The SEC’s Division of Investment Management recommends that fixed income fund advisers take steps to assess portfolio risk in light of “potential market volatility” and review the adequacy of related prospectus disclosures.
In particular, the staff suggests that fund advisers “consider taking” the following steps:
- Assess and stress-test liquidity during normal and stressed environments, taking into account sources of liquidity over 1-day, 5-day, 30-day and possibly longer periods;
- Conduct more general stress-tests and scenario analysis to assess how interest rate hikes, widening spreads and price shocks, increased market volatility and reduced liquidity affect portfolio values;
- Conduct risk management evaluations based on these assessments to determine appropriate risk management strategies and actions under the circumstances at a fund level and at a complex level;
- Communicate with fund boards so that they understand not only the risk exposures and liquidity position of the fund, but also the fund’s ability to navigate changing interest rate conditions and market volatility; and
- Review shareholder communications to ensure that disclosures are adequate in light of any additional risks due to recent events in the fixed income market and the potential impact of tapering quantitative easing and/or rising interest rates, including the potential for periods of volatility and increased redemptions.

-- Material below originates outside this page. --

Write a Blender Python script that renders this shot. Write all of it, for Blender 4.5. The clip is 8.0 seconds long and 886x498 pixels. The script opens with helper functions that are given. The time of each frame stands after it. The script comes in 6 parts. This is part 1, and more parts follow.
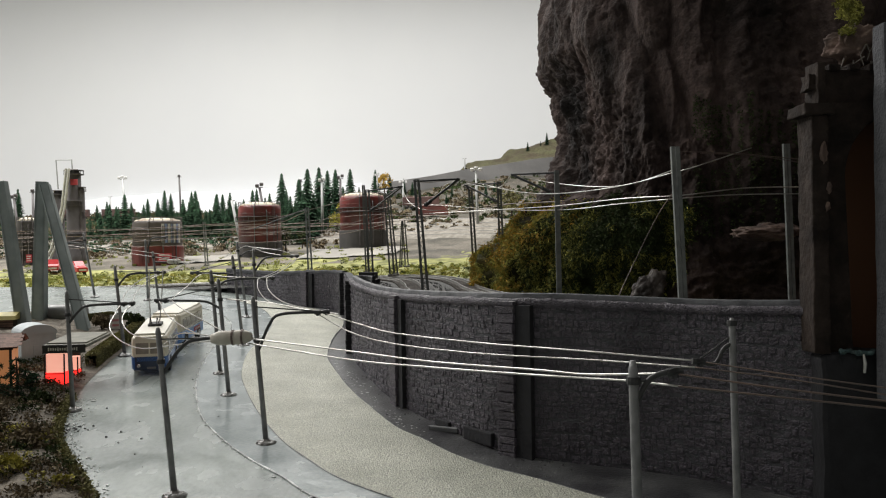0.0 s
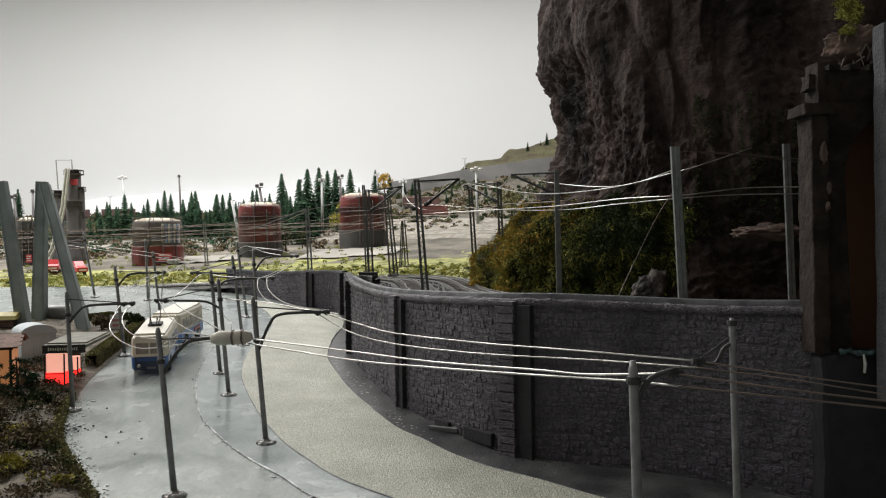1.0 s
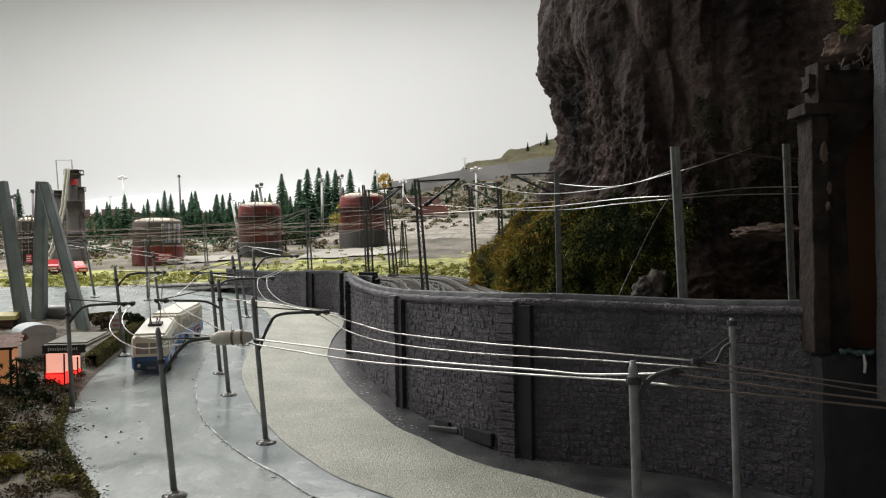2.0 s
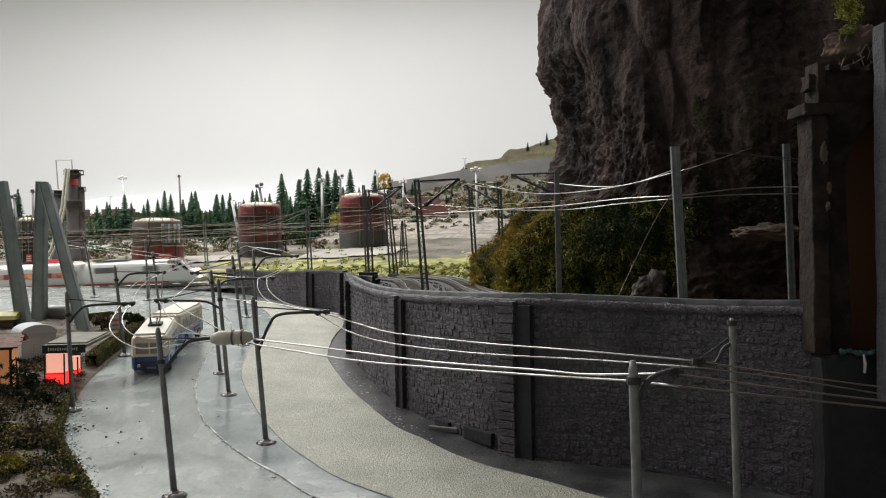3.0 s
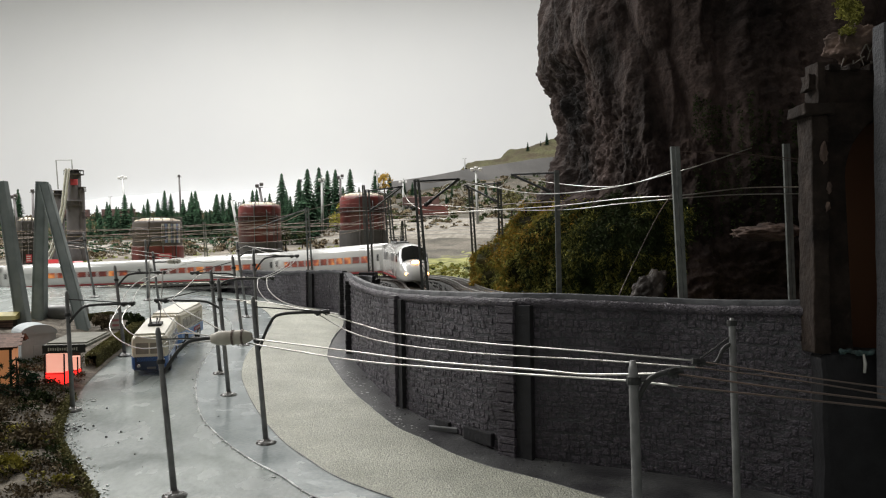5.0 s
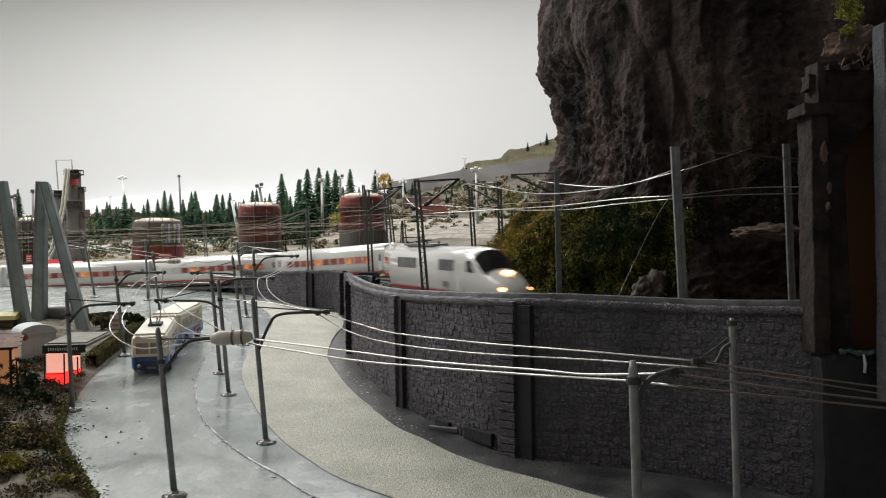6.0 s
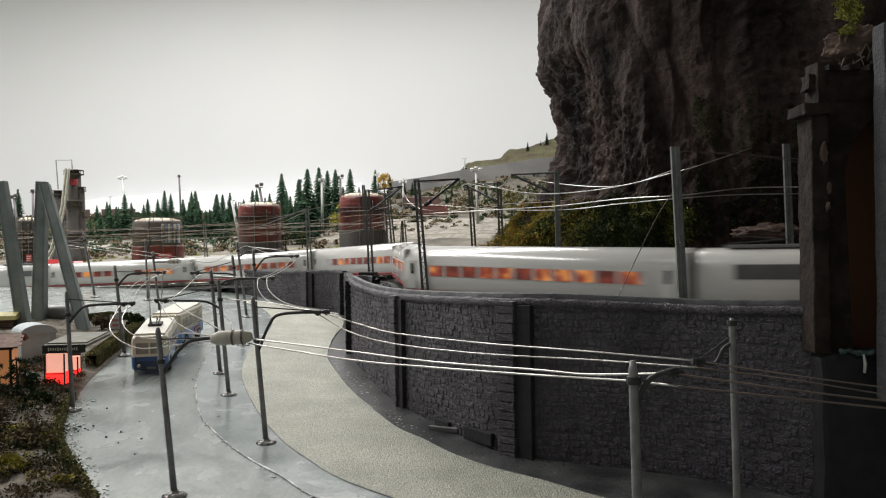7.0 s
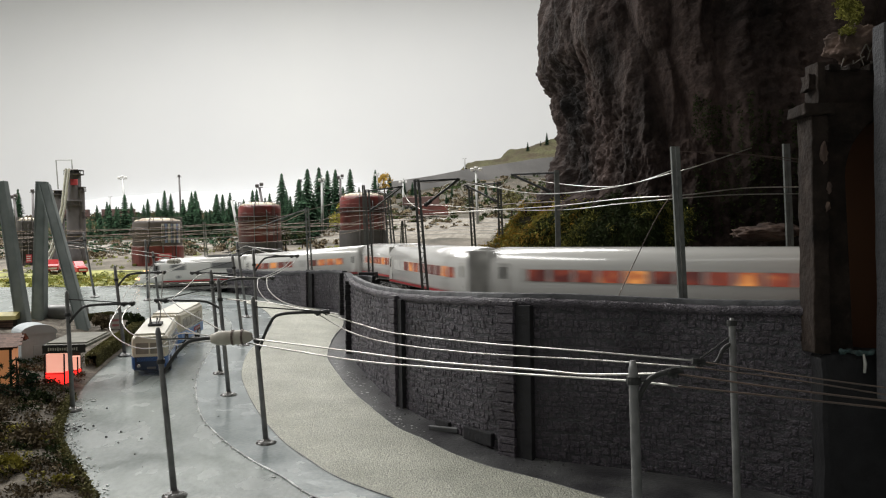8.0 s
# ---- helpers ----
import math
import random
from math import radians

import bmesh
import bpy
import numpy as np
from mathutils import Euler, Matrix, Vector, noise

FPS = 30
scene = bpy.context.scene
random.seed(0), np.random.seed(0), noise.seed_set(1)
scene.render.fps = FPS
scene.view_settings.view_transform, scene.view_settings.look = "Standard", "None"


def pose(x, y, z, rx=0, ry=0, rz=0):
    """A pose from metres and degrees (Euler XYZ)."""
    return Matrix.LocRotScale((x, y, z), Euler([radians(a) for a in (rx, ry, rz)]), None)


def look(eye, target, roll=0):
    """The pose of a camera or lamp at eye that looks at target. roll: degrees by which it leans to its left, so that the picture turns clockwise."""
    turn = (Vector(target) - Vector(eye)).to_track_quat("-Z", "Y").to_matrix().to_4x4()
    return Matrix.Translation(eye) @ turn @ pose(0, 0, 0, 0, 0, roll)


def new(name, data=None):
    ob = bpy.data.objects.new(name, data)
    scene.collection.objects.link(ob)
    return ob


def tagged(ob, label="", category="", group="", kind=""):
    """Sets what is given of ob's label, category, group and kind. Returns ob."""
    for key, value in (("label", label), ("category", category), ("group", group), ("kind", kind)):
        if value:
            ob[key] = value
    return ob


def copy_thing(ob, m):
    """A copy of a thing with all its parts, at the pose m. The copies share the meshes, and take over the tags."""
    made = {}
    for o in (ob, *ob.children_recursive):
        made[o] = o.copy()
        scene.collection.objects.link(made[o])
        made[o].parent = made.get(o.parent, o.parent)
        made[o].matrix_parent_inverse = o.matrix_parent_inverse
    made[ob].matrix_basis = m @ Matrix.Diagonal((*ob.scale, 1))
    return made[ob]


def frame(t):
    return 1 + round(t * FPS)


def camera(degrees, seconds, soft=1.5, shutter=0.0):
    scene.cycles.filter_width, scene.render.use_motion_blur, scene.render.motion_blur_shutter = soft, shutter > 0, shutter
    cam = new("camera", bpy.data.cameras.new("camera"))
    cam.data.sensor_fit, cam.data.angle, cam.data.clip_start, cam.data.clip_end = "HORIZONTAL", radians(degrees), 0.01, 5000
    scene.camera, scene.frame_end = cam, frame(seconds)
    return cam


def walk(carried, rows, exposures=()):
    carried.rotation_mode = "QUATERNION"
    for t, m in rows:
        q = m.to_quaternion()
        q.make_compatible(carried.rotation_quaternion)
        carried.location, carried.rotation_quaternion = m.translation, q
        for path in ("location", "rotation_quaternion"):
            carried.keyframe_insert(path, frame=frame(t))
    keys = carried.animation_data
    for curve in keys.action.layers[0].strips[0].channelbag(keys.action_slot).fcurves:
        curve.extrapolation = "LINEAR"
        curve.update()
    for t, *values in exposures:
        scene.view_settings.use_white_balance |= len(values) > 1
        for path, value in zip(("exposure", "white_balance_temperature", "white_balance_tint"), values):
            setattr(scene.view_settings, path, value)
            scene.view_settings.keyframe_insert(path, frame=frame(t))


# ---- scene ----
# A model railway layout at its true size: 1:87, all lengths in metres.
EYE = (0.0, 0.0, 0.045)
cam = camera(55.1891, 8.0, soft=1.15, shutter=0.6)
VIEW = look(EYE, (0.0, 1.0, 0.0377), -1.0)
walk(cam, [(0.0, VIEW), (8.0, VIEW)], exposures=[(0.0, 0.0), (8.0, 0.0)])

# ---- light: a room with long unseen ceiling lamps over the back of the layout, and a front fill ----
world = bpy.data.worlds.new("room_air")
world.use_nodes = True
scene.world = world
world.node_tree.nodes["Background"].inputs[0].default_value = (0.93, 0.97, 1.0, 1)
world.node_tree.nodes["Background"].inputs[1].default_value = 0.090


def ceiling_lamp(x, y, z, sx, sy, watts, target=None, colour=(1.0, 0.98, 0.955)):
    data = bpy.data.lights.new("unseen_ceiling_lamp", "AREA")
    data.shape, data.size, data.size_y, data.energy, data.color = "RECTANGLE", sx, sy, watts, colour
    ob = new("unseen_ceiling_lamp", data)
    ob.matrix_world = look((x, y, z), target or (x, y + 0.001, 0))
    return ob


ceiling_lamp(-1.15, 2.6, 1.75, 3.2, 0.9, 106)
ceiling_lamp(-1.9, 1.3, 1.75, 0.6, 2.2, 48)
ceiling_lamp(0.6, 4.0, 1.75, 5.0, 0.4, 33)
# Weak unseen lamp added over the viewer to fill the near wall and rock.
ceiling_lamp(-0.2, -0.4, 1.75, 2.2, 0.5, 4.0)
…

These recommendations come against a backdrop of what the staff characterized as “increased volatility” in the bond market during June 2013, as investors considered indications that the Federal Reserve Board would soon wean the markets away from its “quantitative easing” program, followed by a general rise in interest rates.
In light of these market developments, the staff believes that bond fund advisers should evaluate their risk management procedures and the adequacy of fund disclosures. Fund boards should review their procedures to ensure that they provide appropriate oversight of the bond funds.
The guidance suggests that the staff senses market uncertainty on the horizon and is urging bond fund advisers to be prepared. We would not be surprised if future regulatory examinations look at how bond fund advisers are preparing for the possibility of interest rate volatility.